La storia di Domenico Geraci

Quella che vi racconto è una storia, ma non è una storia come quelle che si raccontano ai bambini. È una storia vera. È una storia di ingiustizia e di abusi di un mondo criminale, un ambiente banale dove la violenza è il prezzo da pagare. Una storia così assurda e così orribilmente già vista. È una storia di mafia che ha lasciato tracce indelebili nella vita politica e sociale italiana.
È la storia di Domenico “Mico” Geraci, un politico italiano assassinato dalla mafia. Aveva 44 anni, fu ucciso a Caccamo con cinque colpi di fucile a pompa calibro 12. Sindacalista della UIL allevatori, sposato con due figli, ex consigliere provinciale del Ppi, (Partito Popolare italiano della provincia di Palermo) era quasi certamente prossimo candidato dell’Ulivo a sindaco.

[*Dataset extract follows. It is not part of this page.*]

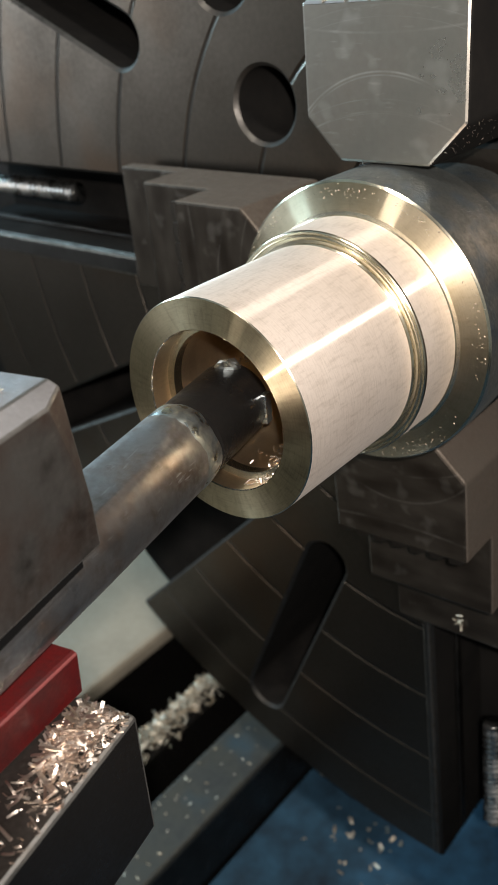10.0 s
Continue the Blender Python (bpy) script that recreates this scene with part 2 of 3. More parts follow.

La sera dell’8 ottobre 1998 erano da poco trascorse le 20.30 quando Domenico Geraci attraversò piazza Zafferana, alla periferia del paese, per rientrare a casa. I killer, su una Fiat Uno, si avvicinarono. Uno di loro scese e fece esplodere in rapida successione i colpi di fucile. Geraci cade una prima volta. Poi si rialza lasciando a terra una pozza di sangue. Crolla dopo pochi metri. Fu ucciso a fucilate davanti casa sua. Richiamato dai colpi di fucile, il figlio del politico si affaccia e vede le fasi terminali dell’agguato. I killer, che erano in quattro, lo hanno atteso sotto casa, trucidandolo davanti al figlio. Aveva diciassette anni, il figlio di Mico, Giuseppe Geraci, e assistette all’omicidio del padre. Pochi mesi prima, a Caccamo, Geraci si era scagliato contro la mafia e contro il nuovo piano regolatore che secondo lui tutelava alcuni interessi non cristallini. Il politico aveva accusato e denunciato i boss di Cosa Nostra per la loro infiltrazione nel territorio di Caccamo. Nel 1993 il consiglio comunale infatti era stato sciolto per infiltrazioni mafiose.
Domenico Geraci, 44 anni, fu ucciso a Caccamo, paese a 50 chilometri da Palermo, con cinque colpi di fucile a pompa calibro 12. Uno dei figli di Geraci, Giuseppe, all’epoca dei fatti diciassettenne, assistette ad alcune fasi dell’omicidio dal balcone di casa e tentò di reagire gettando un vaso per colpire i sicari o la loro auto. È stato lui uno dei primi testimoni ad essere accompagnato in caserma per essere ascoltato dai carabinieri. Oltre al figlio della vittima, gli inquirenti hanno ascoltato un amico di Geraci che si trovava con lui pochi minuti prima del delitto.
Sappiamo proprio tutto dell’omicidio di Domenico Geraci o resta anche questo uno dei tanti misteri di mafia? Il caso del sindacalista ucciso a Caccamo la sera dell’8 ottobre 1998 è un delitto di mafia di cui a distanza di tanti anni ancora non si conoscono gli autori e i mandanti. A distanza di anni ancora si è alla ricerca della verità. Questa vicenda, di cui ha parlato anche il pentito di mafia Nino Giuffrè, resta uno dei casi di omicidi mafiosi irrisolti.
Un altro nome da non dimenticare, un altro delitto avvolto nel mistero, un altro misfatto che ha insanguinato la storia italiana, uno di tanti quelli che confermano l’esistenza di un potere corrotto e ricattatorio, fatto di violenza e perversione. Un’altra vittima di mafia per la cui memoria bisogna rinnovare l’impegno alla lotta contro queste criminalità organizzate.
Che importa se la corruzione, la mafia ammorbano l’esistenza di tanta gente con la complicità di alcuni degli uomini chiamati a combatterla? E perché nessun governo ha mai inserito fra i propri obiettivi primari la lotta alla corruzione? Una verità amara senza sconti per nessuno. Sento che così rischiamo di vedere altre vittime. Vorrei smentirlo, ma temo che non sarà così. Scenari che si sono nel tempo ripetuti fino ai giorni nostri.
Ma la sua voce non è seppellita, la sua voce è sopravvissuta. Il suo sacrificio, come quello di tanti altri, non può rimanere a noi estraneo. Condividiamo la memoria per valorizzare intrecci di vite e storie. Facciamo conoscere le loro storie a chi non li ha potuti incontrare.